Both the transmitter and receiver will use the new prescaler, so create a new task called Prescaler.cx:

task Prescaler {
	const int accumWidth = 32;
	const int freqIn = 32000000;
	const int freqOut = 115200;
	
	out bool tick;
	
	int<accumWidth> accum;
	
	void setup() {
		accum = -freqIn;
		tick.write(0);
	}
	
	void loop() {
		// Emit a tick at freqOut Hz
		bool accumIsNeg = accum[accumWidth - 1];
		if(accumIsNeg == false) {
			// Emit tick for one clock cycle
			accum += freqOut - freqIn;
			tick.write(1);
		} else {
			accum += freqOut;
			tick.write(0);
		}
	}
}

It may look like this prescaler is hard-coded with one output frequency. However, Cx allows constants to be overridden when tasks are instantiated  (i.e., used inside a network). So both the transmitter and receiver can use the prescaler despite them requiring different frequencies.

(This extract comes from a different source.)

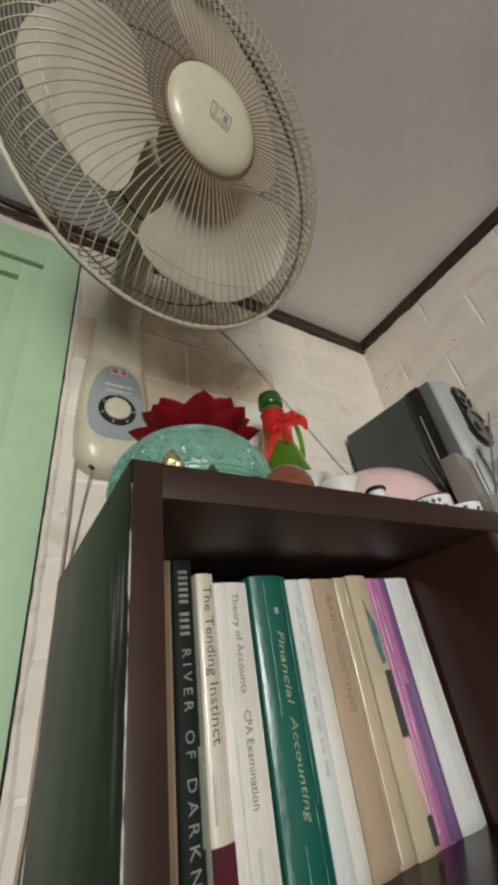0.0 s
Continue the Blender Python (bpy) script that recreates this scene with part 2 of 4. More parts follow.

As said earlier, >= can be implemented simply by checking the counter's MSB, which is done in this snippet:

bool accumIsNeg = accum[accumWidth - 1];
if(accumIsNeg == false) {

Updating UartRx

The first step is to import the new prescaler into UartRx.cx:

import com.keasigmadelta.simpleuart.Prescaler;

Now replace the original prescaler task with:

prescaler = new Prescaler({accumSize: 17, freqIn: FREQ_IN, freqOut: FREQ_RX_SAMP});

Congratulations! UartRx now uses the new prescaler. Look carefully at the parameters passed to the prescaler in the line above. They override the constants with specific values so that we get the desired frequency.

Updating UartTx

Adding the prescaler to the transmitter is a bit more complicated. First, import the prescaler into UartTx.cx:

import com.keasigmadelta.simpleuart.Prescaler;

Next, convert UartTx from a task to a network and add the prescaler. The first part of the new network becomes:

network UartTx {
	/** The input port.
	 */
	in sync ready u8 din;
	
	/** The serial output
	 */
	out bool dout;
	
	/** The prescaler generates the transmitter's serial clock
	 */
	prescaler = new Prescaler({accumSize: 17, freqIn: FREQ_IN, freqOut: FREQ_TX});

The original UartTx code has to be moved to an internal task within the new network. It must also be connected to the prescaler. This results in the following network:

network UartTx {
	/** The input port.
	 */
	in sync ready u8 din;
	
	/** The serial output
	 */
	out bool dout;
	
	/** The prescaler generates the transmitter's serial clock
	 */
	prescaler = new Prescaler({accumSize: 17, freqIn: FREQ_IN, freqOut: FREQ_TX});
	
	
	transmitter = new task {
		u8 data;
		u4 i;
		
		void setup() {					
			// UART signal is high when there's nothing
			dout.write(true);
		}
		
		
		void loop() {
			data = din.read();
			
			// Send the start bit
			StartBit:
			dout.write(0);
			waitUARTClock();
			
			// Send the bits
			SendData:
			for(i = 0; i < 8; i++) {
				SendBit:
				dout.write(data[0]);
				data >>= 1;
				waitUARTClock();
			}
			
			// Send the stop bit
			StopBit:
			dout.write(true);
			waitUARTClock();
		}
		
		/** Waits one UART clock cycle
		 */
		void waitUARTClock() {
			while(prescaler.tick == false) {
				// Keep waiting
			}
		}
	};
}

Notice how the internal task can access parts of the network it's in, e.g., prescaler.tick, din, dout. There's no need to create and connect up ports for these, which saves a few lines of code.

Testing the New Design

Right-clicking on UartTest.cx and selecting Run As => Simulation. All going well, the simulation will complete with no errors as before. It may look like nothing has changed, but that's because the print statements don't reveal the internal workings. You'd have to examine the simulated signals in detail to see the changes using something like ModelSim or GtkWave.

Final Words

That's it for today. The improved design uses an fractional prescaler which delivers a much more accurate baud rate.

We still haven't tried it on real hardware. I'm afraid that I ran out of time, so that'll have to wait. Plus, there's a fair bit to get through in this tutorial already.

NOTE: This excamera.com article was instrumental to me figuring out the fractional prescaler, so a big thank you to James Bowman for writing it.